Supreme Court Halts Gay Marriage in Utah Pending Appeal to 10th Circuit

(KCPW News) The U.S. Supreme Court has put a halt to gay marriages in Utah while a federal court in Denver considers an appeal to the ruling that made them legal.

The Court voted to accept the state’s application for a stay of a recent ruling by a U.S. District Court judge. The stay will remain in effect while the state attempts to appeal the decision, meaning no further marriage licenses will be issued to same-sex couples pending a decision by the 10th U.S. Circuit Court of Appeals in Denver.

Utah Attorney General Sean Reyes says his office is already preparing their opening brief for the appeals court.

“The state’s opening brief is due January 27th before the 10th Circuit,” Reyes said. “And we have been working, by the way, with the legal team on the other side on an expedited briefing schedule, and we hope that that cooperation will continue, and we appreciate their professionalism.”

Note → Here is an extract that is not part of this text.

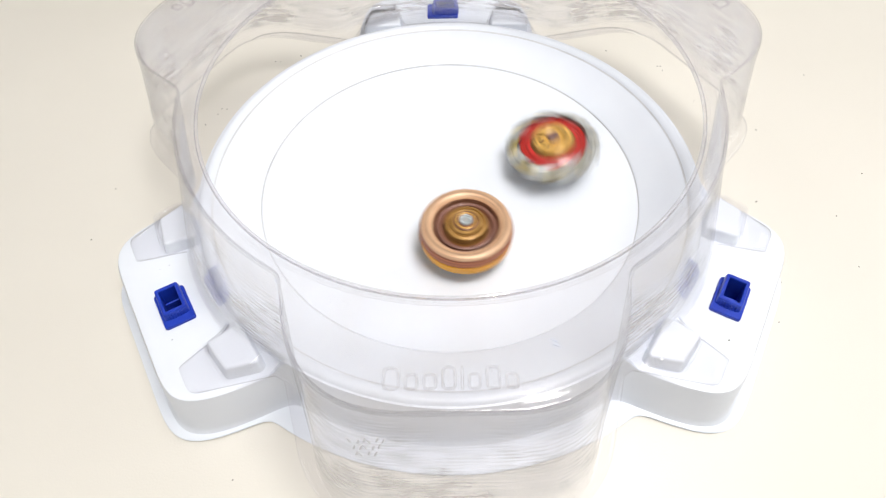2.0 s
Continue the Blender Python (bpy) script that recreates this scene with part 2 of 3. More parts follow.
def reach(corners):
    """Radius over the angle off an axis (degrees) of an outline with rounded corners: (depth, side, rounding) in turn."""
    pts = []
    for i, (d, t, r) in enumerate(corners):
        p = Vector((d, t))
        if not r:
            pts.append(p)
            continue
        before = (Vector(corners[i - 1][:2]) - p).normalized() * r
        after = (Vector(corners[i + 1][:2]) - p).normalized() * r
        for k in range(13):
            f = k / 12
            pts.append(p + before * (1 - f) ** 2 + after * f ** 2)
    angles, radii = [], []
    for p, q in zip(pts, pts[1:]):
        for k in range(12):
            w = p.lerp(q, k / 12)
            angles.append(math.degrees(math.atan2(w.y, w.x)))
            radii.append(w.length)
    return lambda x: float(np.interp(x, angles, radii, right=0.0))


lobe_top = reach([(0.1815, 0, 0), (0.1815, 0.0622, 0.044), (0.112, 0.0748, 0), (0.100, 0.078, 0)])
lobe_foot = reach([(0.1980, 0, 0), (0.1980, 0.0563, 0.026), (0.1300, 0.0775, 0), (0.110, 0.085, 0)])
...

When asked about the hundreds of same-sex couples who managed to obtain a marriage license before the stay was granted, Reyes had no firm answer on how they would be handled by the state in the meantime.

“Going forward, I can say that we feel we’re on solid ground because the stay is in place. With regard to those marriages that have taken place before this day, we have not had a chance to evaluate and make a final conclusion on that,” Reyes said.

Reyes went on to say that the state had hoped to avoid such confusion when it asked the District Court for a stay back when the ruling was handed down in December. That request was denied, along with a subsequent request for a stay to the appeals court.

The legal team representing the plaintiffs called the Supreme Court’s order for a stay “disappointing.” Noting that the order was temporary, attorney James Magleby said in a statement, “Every day that goes by, same-sex couples and their children are being harmed by not being able to marry and be treated equally.”

Governor Gary Herbert called the Supreme Court’s decision “correct.” In his statement on Monday, Herbert said, “I firmly believe this is a state-rights issue and I will work to defend the position of the people of Utah and our State Constitution.”